During the investigation it emerged that Hale-Cusanelli was able to hold on to his security clearance at Station Earle, despite dozens of his co-workers stating he was open about his white supremacist beliefs, and despite being rebuked for turning up to work with a Hitler-esque moustache.
In a 23 March motion opposing Hale-Cusanelli’s bail – he has been held in jail since his arrest in mid-January – prosecutors said at least 34 of Hale-Cusanelli’s co-workers said he had made no secret of his antisemitism and racism.
One navy seaman remembered Hale-Cusanelli saying that if he was a Nazi “he would kill all the Jews and eat them for breakfast, lunch and dinner”. A navy petty officer said Hale-Cusanelli had stated that “Jews, women and Blacks were on the bottom of the totem pole”.
Of the more than 160 people arrested by the end of January, almost one in five were current or former members of the military, NPR reported, and there is evidence that an extremist infiltration of the armed forces is under way.
A Pentagon report released in March found that domestic extremist groups pose a serious threat to the military, both by seeking to recruit members and, more troublingly, have existing extremists join the military to gain training and combat experience.
According to the Military Times, authorities estimate one in five of the people charged by late February were either current or ex-military, with Jacob Fracker and Thomas Robertson among the first to be arrested in connection for their alleged roles in the riot.
Fracker, 29, is a corporal in the national guard, Robertson, 47, a former military policeman in the army reserve, and the pair, who photographed themselves inside the Capitol during the siege, were Virginia police officers until they were fired for their part in the riot. Fracker and Robertson pleaded not guilty to charges including disorderly and disruptive conduct in a restricted building, entering and remaining in a restricted building.
Navy veteran Thomas Caldwell is another veteran allegedly involved. He was arrested on 19 January and charged with conspiracy, destruction of government property, obstruction of an official proceeding, and violent entry or disorderly conduct.
Prosecutors allege Caldwell, who served as a naval intelligence officer for 19 years, according to the Washington Post, led a band of Oathkeepers – a domestic extremist group – in storming the Capitol, charges Caldwell denies.

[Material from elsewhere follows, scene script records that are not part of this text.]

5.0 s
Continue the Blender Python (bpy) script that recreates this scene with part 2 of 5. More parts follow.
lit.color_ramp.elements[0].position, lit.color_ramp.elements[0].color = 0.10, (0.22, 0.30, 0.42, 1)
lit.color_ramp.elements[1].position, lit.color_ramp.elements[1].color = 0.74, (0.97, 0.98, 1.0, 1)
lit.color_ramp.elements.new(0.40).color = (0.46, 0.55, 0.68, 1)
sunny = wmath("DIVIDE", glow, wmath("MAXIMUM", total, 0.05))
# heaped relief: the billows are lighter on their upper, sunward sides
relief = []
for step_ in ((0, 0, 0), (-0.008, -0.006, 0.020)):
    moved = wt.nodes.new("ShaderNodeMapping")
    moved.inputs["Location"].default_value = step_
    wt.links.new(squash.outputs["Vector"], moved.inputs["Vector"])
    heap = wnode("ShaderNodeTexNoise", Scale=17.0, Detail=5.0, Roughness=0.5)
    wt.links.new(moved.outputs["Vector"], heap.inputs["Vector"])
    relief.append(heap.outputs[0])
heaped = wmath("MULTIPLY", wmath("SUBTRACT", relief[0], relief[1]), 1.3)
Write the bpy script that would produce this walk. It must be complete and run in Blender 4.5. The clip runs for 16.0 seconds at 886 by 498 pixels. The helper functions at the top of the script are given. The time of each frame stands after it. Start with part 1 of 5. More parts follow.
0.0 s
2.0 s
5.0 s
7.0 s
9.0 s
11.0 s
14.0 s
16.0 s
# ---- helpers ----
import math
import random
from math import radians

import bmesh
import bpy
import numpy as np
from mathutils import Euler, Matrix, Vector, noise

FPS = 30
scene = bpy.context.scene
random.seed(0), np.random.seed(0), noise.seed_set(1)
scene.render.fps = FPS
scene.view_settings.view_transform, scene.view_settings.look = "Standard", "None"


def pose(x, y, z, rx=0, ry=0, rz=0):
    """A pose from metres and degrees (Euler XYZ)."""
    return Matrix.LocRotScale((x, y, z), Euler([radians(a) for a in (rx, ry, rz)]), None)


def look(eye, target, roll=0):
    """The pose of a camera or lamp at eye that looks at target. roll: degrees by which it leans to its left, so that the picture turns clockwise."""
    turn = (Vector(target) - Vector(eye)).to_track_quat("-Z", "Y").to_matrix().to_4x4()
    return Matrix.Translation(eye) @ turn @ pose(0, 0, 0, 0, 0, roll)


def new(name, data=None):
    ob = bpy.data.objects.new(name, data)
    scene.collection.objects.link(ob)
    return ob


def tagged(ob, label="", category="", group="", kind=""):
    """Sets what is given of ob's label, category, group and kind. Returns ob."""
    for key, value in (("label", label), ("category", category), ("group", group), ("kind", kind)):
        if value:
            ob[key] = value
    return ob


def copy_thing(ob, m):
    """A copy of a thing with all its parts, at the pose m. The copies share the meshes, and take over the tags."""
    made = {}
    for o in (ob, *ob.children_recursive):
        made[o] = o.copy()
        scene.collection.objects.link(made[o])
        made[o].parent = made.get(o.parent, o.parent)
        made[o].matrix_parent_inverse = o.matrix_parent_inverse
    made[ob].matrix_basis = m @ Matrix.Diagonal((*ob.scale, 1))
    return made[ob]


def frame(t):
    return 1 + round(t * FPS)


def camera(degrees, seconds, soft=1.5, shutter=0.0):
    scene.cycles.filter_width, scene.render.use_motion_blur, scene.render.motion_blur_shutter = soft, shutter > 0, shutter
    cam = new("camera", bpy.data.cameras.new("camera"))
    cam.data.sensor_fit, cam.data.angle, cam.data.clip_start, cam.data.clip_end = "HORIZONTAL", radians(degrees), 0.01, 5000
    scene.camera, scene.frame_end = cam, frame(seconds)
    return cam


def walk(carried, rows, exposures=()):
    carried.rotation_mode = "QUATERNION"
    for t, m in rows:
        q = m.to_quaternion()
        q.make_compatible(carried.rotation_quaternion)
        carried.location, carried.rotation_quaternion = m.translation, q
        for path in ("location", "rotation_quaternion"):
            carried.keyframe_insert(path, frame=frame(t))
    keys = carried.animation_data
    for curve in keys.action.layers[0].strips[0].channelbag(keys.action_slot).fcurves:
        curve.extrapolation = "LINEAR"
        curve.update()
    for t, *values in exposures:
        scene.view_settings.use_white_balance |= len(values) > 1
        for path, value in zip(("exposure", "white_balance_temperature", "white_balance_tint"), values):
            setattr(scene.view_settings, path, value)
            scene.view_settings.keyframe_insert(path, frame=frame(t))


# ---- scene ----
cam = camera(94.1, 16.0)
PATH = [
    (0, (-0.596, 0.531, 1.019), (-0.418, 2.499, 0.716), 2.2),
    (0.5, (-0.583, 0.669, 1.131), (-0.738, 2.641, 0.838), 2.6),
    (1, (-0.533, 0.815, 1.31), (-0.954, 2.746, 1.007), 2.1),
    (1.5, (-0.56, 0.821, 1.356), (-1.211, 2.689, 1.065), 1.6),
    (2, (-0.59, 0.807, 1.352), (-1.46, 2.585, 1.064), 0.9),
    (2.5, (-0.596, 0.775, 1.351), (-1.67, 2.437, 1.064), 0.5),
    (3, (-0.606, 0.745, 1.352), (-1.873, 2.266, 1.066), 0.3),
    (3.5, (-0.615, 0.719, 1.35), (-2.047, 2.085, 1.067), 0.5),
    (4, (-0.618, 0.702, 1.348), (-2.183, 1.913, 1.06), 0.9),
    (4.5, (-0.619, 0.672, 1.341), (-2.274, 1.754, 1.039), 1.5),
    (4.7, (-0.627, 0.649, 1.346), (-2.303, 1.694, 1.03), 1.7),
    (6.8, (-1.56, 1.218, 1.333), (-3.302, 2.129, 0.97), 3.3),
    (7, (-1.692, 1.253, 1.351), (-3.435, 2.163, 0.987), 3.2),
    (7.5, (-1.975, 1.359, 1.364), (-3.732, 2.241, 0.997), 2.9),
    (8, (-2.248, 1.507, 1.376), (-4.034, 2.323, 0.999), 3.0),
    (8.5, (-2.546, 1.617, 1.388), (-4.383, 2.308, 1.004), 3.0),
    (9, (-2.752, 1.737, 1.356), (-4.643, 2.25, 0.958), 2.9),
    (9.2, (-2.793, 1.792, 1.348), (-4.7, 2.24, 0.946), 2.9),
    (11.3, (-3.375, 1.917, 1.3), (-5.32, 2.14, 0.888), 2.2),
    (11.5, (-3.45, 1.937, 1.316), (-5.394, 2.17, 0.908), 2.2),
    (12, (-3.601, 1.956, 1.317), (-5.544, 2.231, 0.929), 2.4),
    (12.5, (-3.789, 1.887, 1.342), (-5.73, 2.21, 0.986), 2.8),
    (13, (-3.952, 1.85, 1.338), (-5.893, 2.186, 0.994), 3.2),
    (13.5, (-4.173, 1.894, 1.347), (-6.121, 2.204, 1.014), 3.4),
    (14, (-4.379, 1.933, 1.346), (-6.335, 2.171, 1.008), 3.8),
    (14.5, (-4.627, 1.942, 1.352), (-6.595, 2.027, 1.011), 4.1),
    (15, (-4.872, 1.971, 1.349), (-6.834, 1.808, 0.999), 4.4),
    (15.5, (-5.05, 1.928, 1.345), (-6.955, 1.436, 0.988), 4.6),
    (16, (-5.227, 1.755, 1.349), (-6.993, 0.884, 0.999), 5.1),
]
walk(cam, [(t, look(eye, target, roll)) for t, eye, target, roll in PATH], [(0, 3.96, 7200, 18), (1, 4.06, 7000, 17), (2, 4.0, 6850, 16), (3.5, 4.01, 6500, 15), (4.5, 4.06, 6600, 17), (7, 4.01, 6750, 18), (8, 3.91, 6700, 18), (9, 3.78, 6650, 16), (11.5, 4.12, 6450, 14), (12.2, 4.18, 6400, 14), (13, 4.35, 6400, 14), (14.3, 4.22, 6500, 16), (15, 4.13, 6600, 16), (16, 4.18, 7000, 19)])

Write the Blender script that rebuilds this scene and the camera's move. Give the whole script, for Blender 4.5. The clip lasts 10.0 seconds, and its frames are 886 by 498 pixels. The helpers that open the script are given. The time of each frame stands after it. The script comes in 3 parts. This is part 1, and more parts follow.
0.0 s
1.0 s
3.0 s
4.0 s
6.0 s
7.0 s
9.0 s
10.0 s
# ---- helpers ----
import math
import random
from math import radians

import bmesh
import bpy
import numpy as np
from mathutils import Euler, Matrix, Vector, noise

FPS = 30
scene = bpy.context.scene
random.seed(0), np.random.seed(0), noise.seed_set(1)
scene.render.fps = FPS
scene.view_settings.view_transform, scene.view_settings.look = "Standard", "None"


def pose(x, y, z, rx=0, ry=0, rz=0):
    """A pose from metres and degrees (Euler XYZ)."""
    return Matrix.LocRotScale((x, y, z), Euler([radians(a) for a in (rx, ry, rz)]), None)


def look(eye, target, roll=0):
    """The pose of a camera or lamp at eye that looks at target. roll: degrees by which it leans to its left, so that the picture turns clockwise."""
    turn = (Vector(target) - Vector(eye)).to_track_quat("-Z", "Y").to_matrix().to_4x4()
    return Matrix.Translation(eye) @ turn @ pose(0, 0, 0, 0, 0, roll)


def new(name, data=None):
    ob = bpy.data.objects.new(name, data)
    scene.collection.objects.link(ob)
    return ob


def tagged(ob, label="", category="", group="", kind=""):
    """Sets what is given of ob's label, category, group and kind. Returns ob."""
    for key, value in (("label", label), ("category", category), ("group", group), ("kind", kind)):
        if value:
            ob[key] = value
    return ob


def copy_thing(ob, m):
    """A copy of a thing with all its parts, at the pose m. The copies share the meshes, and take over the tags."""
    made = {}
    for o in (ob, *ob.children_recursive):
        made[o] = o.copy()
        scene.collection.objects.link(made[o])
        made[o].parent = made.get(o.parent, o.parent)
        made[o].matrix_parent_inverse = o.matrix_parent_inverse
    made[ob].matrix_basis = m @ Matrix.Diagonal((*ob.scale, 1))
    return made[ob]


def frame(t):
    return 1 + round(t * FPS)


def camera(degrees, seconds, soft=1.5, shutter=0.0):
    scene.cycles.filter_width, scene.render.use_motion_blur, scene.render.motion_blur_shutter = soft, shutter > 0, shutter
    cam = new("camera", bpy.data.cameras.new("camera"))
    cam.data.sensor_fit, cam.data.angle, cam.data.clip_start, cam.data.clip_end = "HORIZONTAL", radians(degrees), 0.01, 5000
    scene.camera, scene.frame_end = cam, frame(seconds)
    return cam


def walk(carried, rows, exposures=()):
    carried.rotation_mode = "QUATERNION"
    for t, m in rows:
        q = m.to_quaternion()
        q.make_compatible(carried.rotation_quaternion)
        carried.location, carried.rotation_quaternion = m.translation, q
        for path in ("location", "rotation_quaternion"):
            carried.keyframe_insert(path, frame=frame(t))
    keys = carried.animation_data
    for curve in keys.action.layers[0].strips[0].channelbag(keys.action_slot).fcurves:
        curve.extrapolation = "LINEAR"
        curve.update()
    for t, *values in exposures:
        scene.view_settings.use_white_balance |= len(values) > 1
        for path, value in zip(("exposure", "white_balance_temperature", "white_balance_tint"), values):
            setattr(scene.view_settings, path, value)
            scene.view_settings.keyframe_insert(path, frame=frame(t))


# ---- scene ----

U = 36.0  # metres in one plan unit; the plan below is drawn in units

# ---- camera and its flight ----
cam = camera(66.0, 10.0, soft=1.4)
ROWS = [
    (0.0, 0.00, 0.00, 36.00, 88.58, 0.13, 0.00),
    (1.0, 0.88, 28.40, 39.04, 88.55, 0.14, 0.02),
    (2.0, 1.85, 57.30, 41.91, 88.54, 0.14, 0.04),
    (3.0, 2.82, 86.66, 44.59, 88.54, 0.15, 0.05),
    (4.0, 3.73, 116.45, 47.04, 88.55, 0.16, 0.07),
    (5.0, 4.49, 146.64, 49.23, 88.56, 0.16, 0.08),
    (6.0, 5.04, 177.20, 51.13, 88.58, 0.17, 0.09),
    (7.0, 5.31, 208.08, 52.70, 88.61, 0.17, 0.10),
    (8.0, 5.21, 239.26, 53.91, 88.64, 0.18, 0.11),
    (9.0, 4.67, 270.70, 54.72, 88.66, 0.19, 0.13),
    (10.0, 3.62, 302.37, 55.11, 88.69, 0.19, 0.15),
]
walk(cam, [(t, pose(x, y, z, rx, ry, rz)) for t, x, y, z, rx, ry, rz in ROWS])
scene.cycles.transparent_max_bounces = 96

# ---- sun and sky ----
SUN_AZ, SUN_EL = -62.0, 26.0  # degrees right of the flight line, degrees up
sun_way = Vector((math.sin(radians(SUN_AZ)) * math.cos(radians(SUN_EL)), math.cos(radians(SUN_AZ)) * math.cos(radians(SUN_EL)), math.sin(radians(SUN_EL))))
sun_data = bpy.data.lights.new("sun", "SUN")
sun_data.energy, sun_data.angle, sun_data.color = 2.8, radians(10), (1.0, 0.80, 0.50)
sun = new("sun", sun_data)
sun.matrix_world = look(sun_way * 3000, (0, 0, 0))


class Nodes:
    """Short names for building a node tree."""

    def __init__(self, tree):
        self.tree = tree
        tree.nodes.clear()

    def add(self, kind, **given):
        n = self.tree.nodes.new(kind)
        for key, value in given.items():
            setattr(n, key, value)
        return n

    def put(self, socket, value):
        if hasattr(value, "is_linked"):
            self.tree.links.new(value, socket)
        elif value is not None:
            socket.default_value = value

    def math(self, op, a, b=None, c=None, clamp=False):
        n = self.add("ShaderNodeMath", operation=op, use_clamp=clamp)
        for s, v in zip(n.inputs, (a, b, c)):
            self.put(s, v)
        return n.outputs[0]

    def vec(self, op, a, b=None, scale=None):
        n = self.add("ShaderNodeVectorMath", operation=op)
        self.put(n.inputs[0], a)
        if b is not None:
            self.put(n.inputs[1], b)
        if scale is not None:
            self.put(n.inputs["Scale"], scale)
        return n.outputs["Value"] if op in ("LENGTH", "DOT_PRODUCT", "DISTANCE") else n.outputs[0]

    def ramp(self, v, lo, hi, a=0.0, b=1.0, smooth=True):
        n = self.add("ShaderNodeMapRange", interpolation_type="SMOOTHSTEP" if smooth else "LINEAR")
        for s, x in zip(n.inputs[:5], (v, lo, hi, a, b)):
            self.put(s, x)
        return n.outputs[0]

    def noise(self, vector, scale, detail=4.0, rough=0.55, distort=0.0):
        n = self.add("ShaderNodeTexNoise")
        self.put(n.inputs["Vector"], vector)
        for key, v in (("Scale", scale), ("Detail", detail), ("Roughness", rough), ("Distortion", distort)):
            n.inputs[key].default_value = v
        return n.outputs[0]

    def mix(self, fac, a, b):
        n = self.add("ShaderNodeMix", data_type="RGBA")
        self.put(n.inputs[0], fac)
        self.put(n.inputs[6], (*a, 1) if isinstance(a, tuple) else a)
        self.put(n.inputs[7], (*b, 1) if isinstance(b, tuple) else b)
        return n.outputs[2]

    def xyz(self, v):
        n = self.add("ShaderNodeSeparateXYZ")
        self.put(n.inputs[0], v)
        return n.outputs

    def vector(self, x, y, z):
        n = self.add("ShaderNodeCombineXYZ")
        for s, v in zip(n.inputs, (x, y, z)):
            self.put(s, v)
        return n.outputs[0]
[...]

Charged along with Caldwell was Donovan Crawl, a veteran of the marine corps, who prosecutors allege conspired with Caldwell and others to obstruct the Senate’s confirmation of the electoral college vote.
It isn’t just the arrests at the Capitol that have people worried. In 2020 a coast guard lieutenant was sentenced to 13 years in prison after stockpiling weapons with the intention to kill a number of Democratic politicians, journalists and socialists.
Federal prosecutors said Christopher Hasson intended “to murder innocent civilians on a scale rarely seen in this country” and described him as “a domestic terrorist, bent on committing acts dangerous to human life”.
While the Capitol riot may have shone a light on the issues with extremism that the military faces, there is evidence the problem has been growing for some time.
A 2019 survey by Military Times found that 36% of active duty troops “have seen evidence of white supremacist and racist ideologies in the military” – up from 22% the year before. Among ethnic minorities, 53% reported witnessing racist behavior.
After years of racist pandering and inflammatory rhetoric from Trump, under the Biden administration there is at least an acceptance that there’s a problem. In February Lloyd Austin, the first Black defense secretary in US history, ordered the military to intensify their efforts to combat white supremacy in its ranks, initially by reinforcing existing regulations on extremism in the armed forces.
“The job of the Department of Defense is to keep America safe from our enemies,” Austin had told the US Senate armed services committee in January.
“But we can’t do that if some of those enemies lie within our own ranks.”